Ford Motor Company can substitute its stock for as much as half of its payments into a retiree health care trust under a deal announced Monday by the automaker and the United Automobile Workers union.

Ron Gettlefinger
Full Story - Below
 

Ford and Union in Accord on Health Care

The Ford Motor Company can substitute its stock for as much as half of its payments into a retiree health care trust under a deal announced Monday by the automaker and the United Automobile Workers union.

The agreement could form the basis for similar deals with General Motors and Chrysler, which need to cut costs and demonstrate that they can survive under the terms of their loans from the federal government.

“The modifications will protect jobs for U.A.W. members by ensuring the long-term viability of the company,” the union’s president, Ron Gettelfinger, said in a statement.

Union leaders plan to vote on the proposal early this week, Mr. Gettelfinger said, before presenting the deal to U.A.W. members at Ford for ratification. The changes would also require court approval.

Ford shares rose 18 percent on the news, to $1.86 in morning trading. Shares of G.M. were up more than 5 percent.

“We will consider each payment when it is due and use our discretion in determining whether cash or stock makes sense at the time, balancing our liquidity needs and preserving shareholder value,” Joseph R. Hinrichs, Ford’s group vice president for global manufacturing and labor affairs, said in a statement. “The agreements, if finalized, will allow Ford to become competitive with foreign automakers’ U.S. manufacturing operations, and are critical to our efforts to operate through the current deep economic downturn without accessing government loans and continue to fully invest in our One Ford product plan.”

The U.A.W., in its 2007 contract with the Detroit automakers, agreed to shift billions of dollars in retiree health care liabilities from the companies to a new independent trust known as a voluntary employee beneficiary association, or VEBA. But as G.M. and Chrysler teeter on the brink of bankruptcy, they are unable to pay as much into the trust as they had agreed to in the contract.

G.M.’s obligations for retiree health care alone are estimated at $47 billion, and by next year its contract required a contribution of more than $10 billion.

G.M., which has received $13.4 billion in government loans since December, was pressing the U.A.W. to accept stock for as much as 50 percent of its next contribution to the trust, according to two people with knowledge of the discussions.

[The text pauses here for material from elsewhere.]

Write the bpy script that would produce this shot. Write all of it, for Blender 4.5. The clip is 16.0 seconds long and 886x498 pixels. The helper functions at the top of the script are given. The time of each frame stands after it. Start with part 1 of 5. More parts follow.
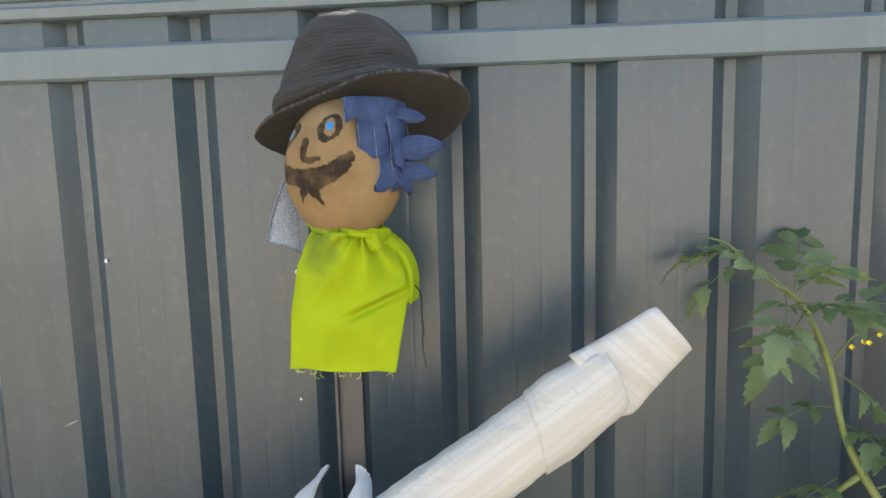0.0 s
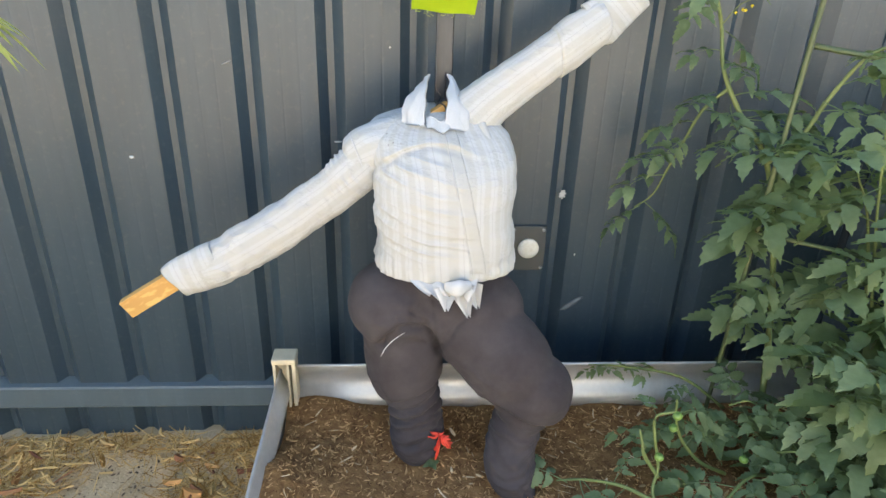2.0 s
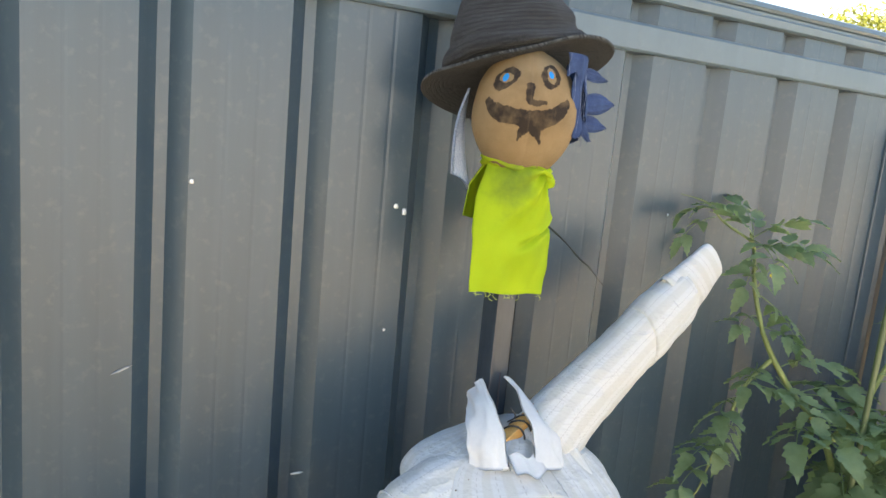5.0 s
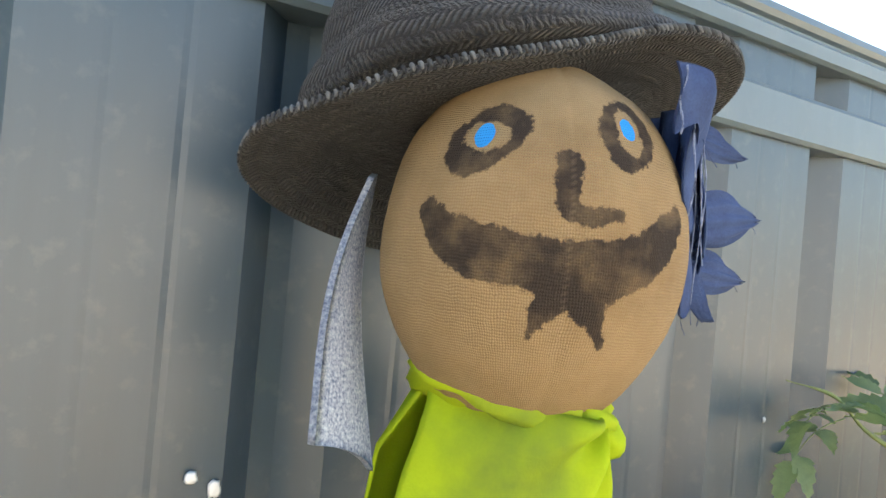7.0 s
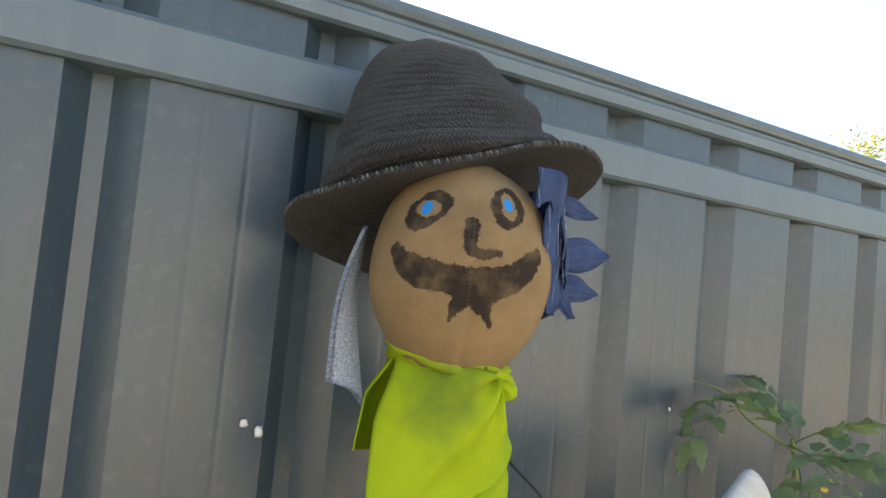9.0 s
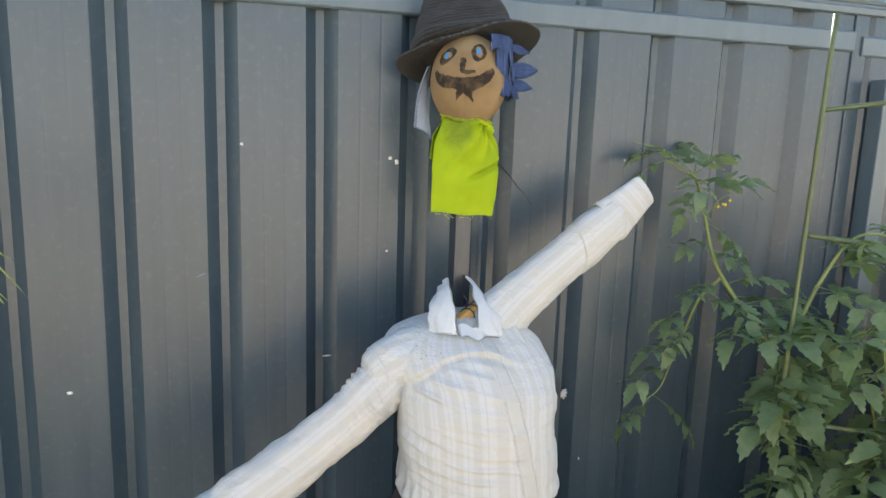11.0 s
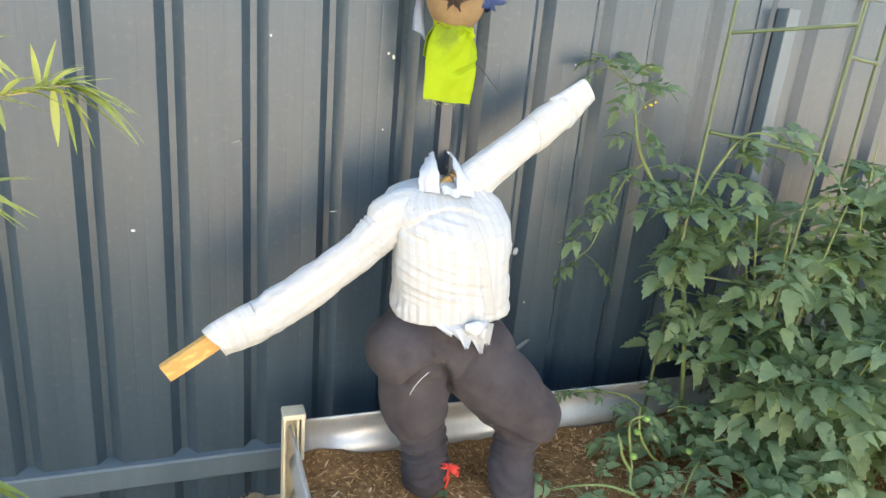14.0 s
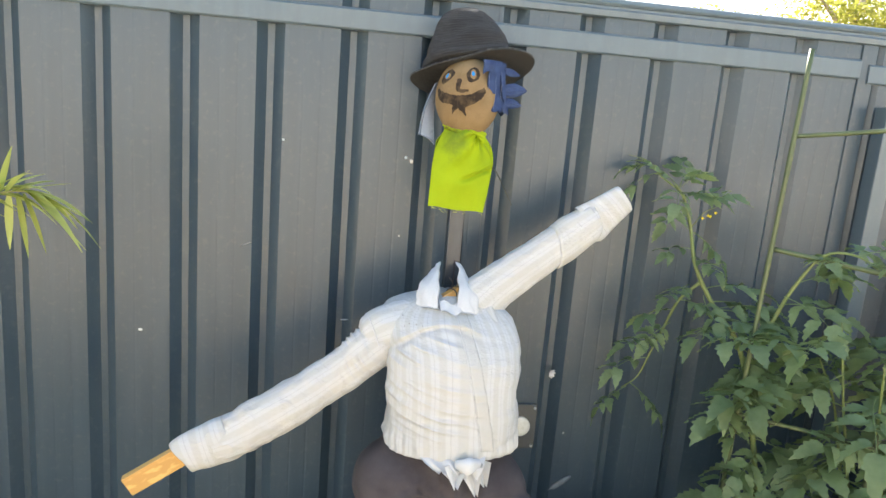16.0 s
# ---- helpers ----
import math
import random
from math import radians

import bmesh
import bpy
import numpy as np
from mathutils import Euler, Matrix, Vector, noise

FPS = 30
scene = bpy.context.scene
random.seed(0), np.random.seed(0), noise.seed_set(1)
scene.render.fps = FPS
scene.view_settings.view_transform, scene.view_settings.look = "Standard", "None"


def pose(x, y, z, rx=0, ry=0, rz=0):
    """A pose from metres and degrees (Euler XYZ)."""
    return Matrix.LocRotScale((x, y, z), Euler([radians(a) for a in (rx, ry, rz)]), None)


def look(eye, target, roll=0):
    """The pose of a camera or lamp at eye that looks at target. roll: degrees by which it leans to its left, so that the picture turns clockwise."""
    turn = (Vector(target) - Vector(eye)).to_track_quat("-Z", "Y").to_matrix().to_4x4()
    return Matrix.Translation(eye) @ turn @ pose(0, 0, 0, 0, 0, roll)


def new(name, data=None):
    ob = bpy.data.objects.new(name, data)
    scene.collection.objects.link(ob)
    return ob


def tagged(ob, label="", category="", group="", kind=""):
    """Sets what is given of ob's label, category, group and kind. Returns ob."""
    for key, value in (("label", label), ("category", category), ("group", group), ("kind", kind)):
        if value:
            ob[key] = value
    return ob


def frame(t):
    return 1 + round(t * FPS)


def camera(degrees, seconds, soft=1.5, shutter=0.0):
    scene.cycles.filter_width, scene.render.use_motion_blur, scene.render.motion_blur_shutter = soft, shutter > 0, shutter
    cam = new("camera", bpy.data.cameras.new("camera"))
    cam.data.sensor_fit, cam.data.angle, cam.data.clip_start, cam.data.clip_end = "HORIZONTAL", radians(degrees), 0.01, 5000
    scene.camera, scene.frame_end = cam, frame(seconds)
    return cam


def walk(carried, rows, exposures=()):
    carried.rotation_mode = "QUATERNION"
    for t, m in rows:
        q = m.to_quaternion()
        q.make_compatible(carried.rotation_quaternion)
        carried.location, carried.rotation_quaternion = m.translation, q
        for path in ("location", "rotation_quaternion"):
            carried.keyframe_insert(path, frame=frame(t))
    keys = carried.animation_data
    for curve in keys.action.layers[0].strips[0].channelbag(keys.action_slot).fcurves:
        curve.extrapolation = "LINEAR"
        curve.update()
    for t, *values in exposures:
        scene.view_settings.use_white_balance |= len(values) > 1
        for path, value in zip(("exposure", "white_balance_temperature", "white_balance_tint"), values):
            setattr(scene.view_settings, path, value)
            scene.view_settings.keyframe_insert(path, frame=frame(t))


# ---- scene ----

Mr. Gettelfinger has been in talks with the companies about ways to make the contributions more palatable while preserving a cornerstone of the U.A.W. contract, which is essentially health care for life for anyone who worked on the assembly line and that worker’s surviving spouse. G.M. has already canceled health care for more than 100,000 of its nonunion, salaried retirees.

Even though Ford is not borrowing money from the government, it had been expected to seek and receive whatever concessions that the U.A.W. granted G.M. and Chrysler, which are now asking to borrow a total of $39 billion. As it has turned out, the union has had better luck negotiating with Ford first and then asking G.M. and Chrysler to accept similar turns.

Earlier this month, after talks broke down between the union and G.M., Mr. Gettelfinger reached a deal with Ford on issues other than retiree health care and used it to broker terms with G.M. and Chrysler several days later.

G.M. and Chrysler have until March 31 to show the government that they are making progress in the restructuring plans that they submitted last week. A special task force created by President Obama will review those plans and next month’s filings to determine whether the companies can keep their loans and receive more money.